§ **PROBLEM**
Leave out the pictures and retype only the lines from the opening line to the line that holds "of a camera", both ends included.

§ **STORED DATA**
- - -

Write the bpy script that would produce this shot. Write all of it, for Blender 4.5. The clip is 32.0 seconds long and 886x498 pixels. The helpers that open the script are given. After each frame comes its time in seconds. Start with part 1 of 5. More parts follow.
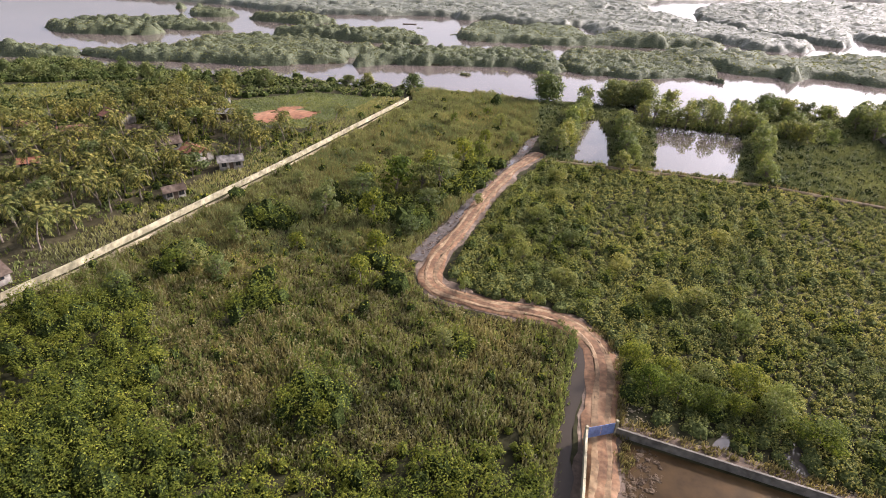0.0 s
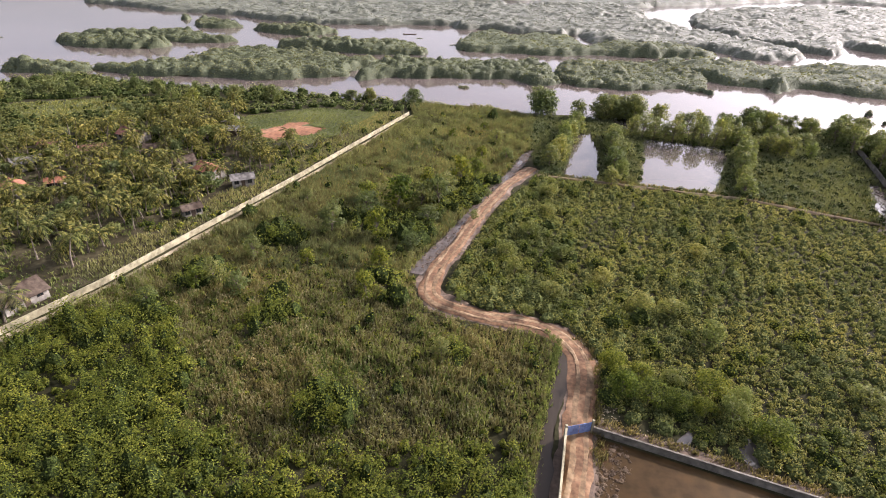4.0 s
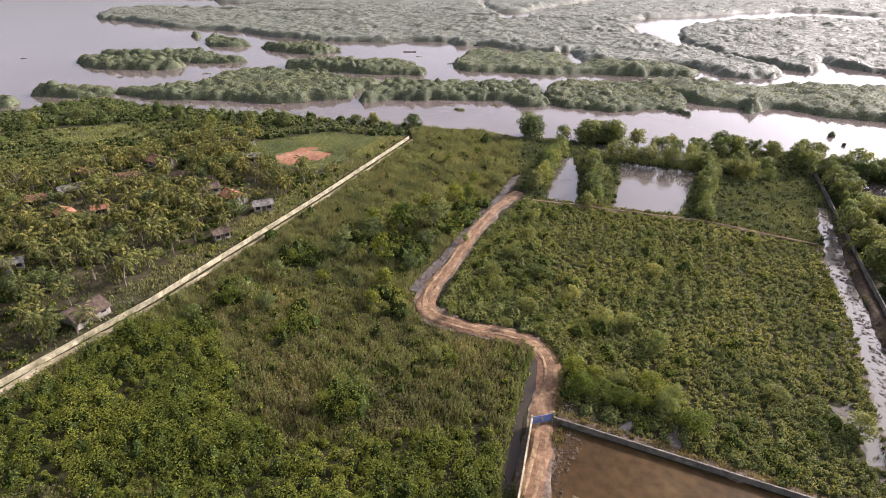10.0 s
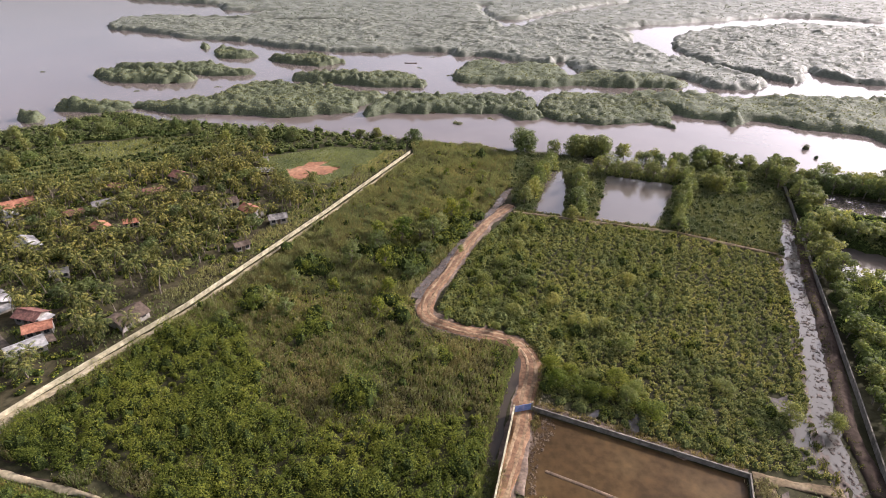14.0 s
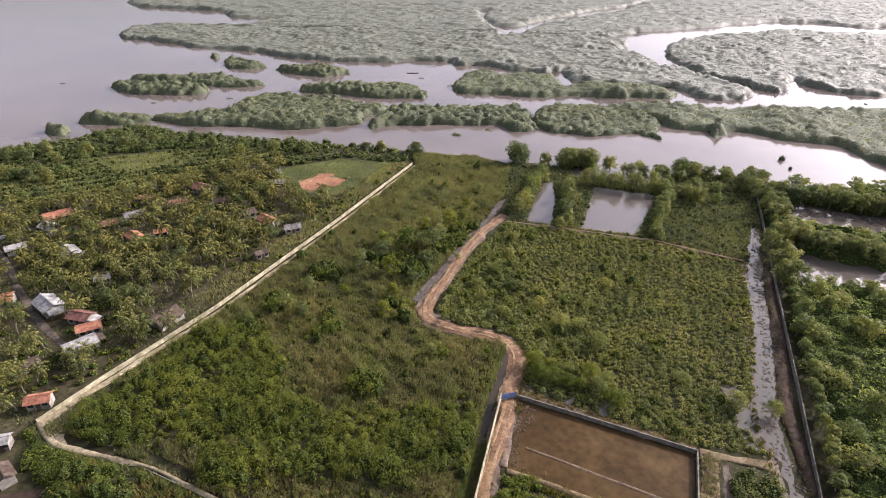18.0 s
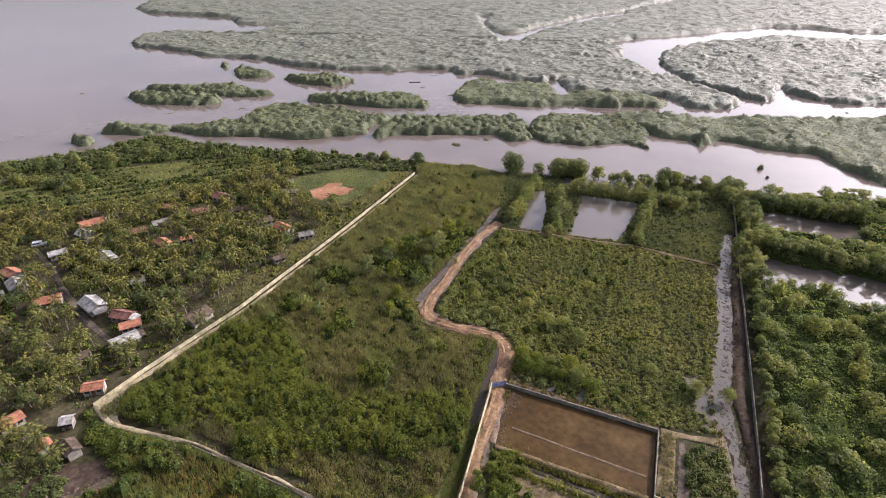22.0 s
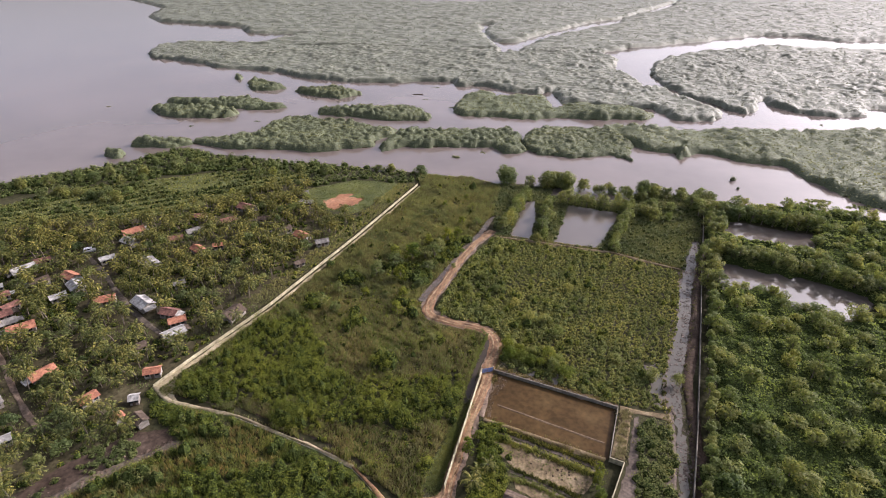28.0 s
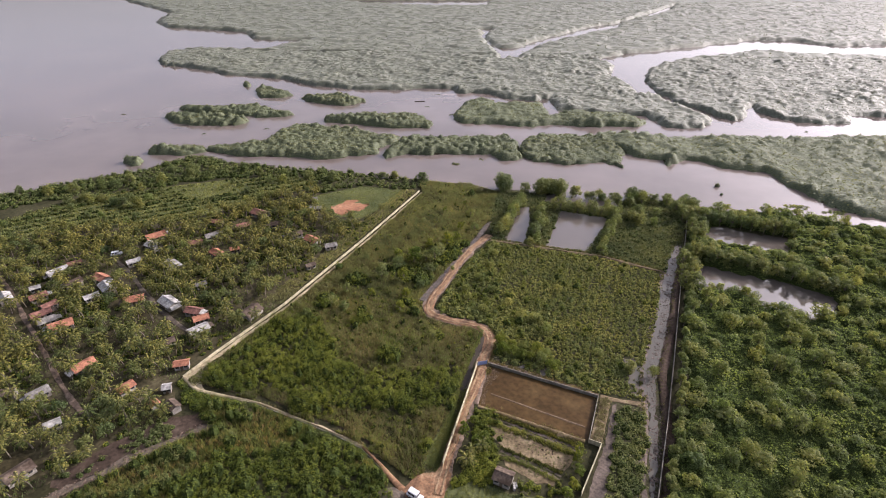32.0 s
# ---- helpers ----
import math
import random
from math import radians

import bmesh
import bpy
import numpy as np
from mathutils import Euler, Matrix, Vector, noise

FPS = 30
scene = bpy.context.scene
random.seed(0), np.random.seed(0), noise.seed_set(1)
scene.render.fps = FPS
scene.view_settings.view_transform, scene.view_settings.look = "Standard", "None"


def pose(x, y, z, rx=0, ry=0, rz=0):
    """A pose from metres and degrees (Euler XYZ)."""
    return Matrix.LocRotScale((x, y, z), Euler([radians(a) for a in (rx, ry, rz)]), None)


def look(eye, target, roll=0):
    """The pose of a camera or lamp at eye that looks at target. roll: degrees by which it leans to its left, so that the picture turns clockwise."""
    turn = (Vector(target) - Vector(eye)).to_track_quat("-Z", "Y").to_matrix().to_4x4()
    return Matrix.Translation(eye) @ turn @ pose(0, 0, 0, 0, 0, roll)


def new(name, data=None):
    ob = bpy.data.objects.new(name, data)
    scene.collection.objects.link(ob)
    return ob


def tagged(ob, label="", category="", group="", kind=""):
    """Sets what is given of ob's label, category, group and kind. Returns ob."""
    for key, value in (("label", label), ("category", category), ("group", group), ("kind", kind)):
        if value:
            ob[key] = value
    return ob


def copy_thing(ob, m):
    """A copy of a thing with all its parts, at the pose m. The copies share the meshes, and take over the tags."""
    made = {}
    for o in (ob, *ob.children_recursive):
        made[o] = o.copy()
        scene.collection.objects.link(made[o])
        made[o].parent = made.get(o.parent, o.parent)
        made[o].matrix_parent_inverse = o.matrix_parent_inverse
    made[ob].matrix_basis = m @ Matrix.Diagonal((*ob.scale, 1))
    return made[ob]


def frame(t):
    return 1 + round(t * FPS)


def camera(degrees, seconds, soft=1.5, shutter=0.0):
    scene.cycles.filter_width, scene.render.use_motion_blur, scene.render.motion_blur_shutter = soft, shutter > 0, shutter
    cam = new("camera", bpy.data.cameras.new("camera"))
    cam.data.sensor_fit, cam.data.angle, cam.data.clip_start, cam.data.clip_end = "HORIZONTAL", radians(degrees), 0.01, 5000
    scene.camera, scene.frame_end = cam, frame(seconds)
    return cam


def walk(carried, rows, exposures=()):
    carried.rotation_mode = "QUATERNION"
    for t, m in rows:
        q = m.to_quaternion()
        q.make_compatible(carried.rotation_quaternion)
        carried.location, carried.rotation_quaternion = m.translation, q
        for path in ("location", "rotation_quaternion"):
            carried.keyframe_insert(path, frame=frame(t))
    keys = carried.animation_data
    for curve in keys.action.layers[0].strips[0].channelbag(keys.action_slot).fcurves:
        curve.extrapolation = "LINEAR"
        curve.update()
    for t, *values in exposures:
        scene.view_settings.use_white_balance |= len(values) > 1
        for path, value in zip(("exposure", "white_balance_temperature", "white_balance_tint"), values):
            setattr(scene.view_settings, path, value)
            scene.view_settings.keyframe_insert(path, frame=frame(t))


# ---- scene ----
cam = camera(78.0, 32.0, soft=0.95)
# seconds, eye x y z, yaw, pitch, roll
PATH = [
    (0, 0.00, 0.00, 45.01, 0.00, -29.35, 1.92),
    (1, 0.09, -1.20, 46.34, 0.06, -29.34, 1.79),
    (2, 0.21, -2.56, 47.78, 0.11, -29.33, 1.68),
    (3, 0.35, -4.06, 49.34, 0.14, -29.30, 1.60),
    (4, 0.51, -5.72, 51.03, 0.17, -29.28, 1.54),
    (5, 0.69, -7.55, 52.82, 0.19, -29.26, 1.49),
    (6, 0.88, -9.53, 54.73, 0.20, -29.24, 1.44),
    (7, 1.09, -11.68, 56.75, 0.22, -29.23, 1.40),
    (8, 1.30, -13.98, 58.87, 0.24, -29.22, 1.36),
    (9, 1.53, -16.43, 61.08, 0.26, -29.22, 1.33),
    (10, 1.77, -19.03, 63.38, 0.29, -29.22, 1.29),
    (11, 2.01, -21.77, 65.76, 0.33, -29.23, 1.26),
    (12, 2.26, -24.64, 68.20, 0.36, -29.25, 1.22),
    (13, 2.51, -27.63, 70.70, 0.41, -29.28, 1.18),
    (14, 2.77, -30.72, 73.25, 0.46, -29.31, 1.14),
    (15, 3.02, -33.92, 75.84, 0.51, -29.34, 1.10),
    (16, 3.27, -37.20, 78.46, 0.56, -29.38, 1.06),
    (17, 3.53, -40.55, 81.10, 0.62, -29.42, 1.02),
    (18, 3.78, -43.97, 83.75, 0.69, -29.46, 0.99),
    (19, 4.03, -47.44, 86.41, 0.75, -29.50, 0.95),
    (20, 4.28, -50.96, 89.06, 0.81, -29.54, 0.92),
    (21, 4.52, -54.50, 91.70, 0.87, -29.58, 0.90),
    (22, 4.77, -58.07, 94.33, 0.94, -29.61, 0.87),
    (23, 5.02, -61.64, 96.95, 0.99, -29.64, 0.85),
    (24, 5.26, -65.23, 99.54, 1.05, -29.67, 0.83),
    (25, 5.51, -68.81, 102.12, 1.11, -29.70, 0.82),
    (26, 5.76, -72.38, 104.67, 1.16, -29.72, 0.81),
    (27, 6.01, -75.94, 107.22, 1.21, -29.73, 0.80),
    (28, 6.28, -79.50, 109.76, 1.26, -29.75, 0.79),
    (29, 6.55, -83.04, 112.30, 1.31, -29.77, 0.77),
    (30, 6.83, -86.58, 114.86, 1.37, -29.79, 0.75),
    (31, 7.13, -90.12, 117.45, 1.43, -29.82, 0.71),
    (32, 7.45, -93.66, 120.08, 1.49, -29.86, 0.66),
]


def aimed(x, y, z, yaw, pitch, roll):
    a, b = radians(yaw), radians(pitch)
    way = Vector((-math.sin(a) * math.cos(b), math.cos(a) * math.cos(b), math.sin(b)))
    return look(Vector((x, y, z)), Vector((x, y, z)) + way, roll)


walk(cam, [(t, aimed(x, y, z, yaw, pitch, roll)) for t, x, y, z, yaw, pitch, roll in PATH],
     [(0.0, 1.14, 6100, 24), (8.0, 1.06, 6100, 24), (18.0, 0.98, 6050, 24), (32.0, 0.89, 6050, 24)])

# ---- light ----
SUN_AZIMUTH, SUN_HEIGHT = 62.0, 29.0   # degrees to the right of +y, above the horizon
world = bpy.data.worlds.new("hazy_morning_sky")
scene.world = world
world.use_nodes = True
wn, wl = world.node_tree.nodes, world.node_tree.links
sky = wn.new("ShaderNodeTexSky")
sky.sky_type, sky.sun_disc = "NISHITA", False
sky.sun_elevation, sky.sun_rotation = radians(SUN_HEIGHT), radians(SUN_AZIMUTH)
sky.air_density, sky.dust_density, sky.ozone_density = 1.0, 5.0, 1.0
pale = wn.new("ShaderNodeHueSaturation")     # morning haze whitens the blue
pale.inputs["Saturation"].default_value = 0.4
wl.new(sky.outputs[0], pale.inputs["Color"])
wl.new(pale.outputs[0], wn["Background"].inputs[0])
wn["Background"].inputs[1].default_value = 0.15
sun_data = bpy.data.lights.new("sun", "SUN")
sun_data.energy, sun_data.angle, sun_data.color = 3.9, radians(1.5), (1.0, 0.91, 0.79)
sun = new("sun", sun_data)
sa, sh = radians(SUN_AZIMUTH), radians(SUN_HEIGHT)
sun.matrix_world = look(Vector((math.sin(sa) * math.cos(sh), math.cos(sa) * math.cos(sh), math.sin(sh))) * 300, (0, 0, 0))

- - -

§ **ANSWER TO THE TASK**
Write the bpy script that would produce this shot. Write all of it, for Blender 4.5. The clip is 32.0 seconds long and 886x498 pixels. The helpers that open the script are given. After each frame comes its time in seconds. Start with part 1 of 5. More parts follow.
0.0 s
4.0 s
10.0 s
14.0 s
18.0 s
22.0 s
28.0 s
32.0 s
# ---- helpers ----
import math
import random
from math import radians

import bmesh
import bpy
import numpy as np
from mathutils import Euler, Matrix, Vector, noise

FPS = 30
scene = bpy.context.scene
random.seed(0), np.random.seed(0), noise.seed_set(1)
scene.render.fps = FPS
scene.view_settings.view_transform, scene.view_settings.look = "Standard", "None"


def pose(x, y, z, rx=0, ry=0, rz=0):
    """A pose from metres and degrees (Euler XYZ)."""
    return Matrix.LocRotScale((x, y, z), Euler([radians(a) for a in (rx, ry, rz)]), None)


def look(eye, target, roll=0):
    """The pose of a camera or lamp at eye that looks at target. roll: degrees by which it leans to its left, so that the picture turns clockwise."""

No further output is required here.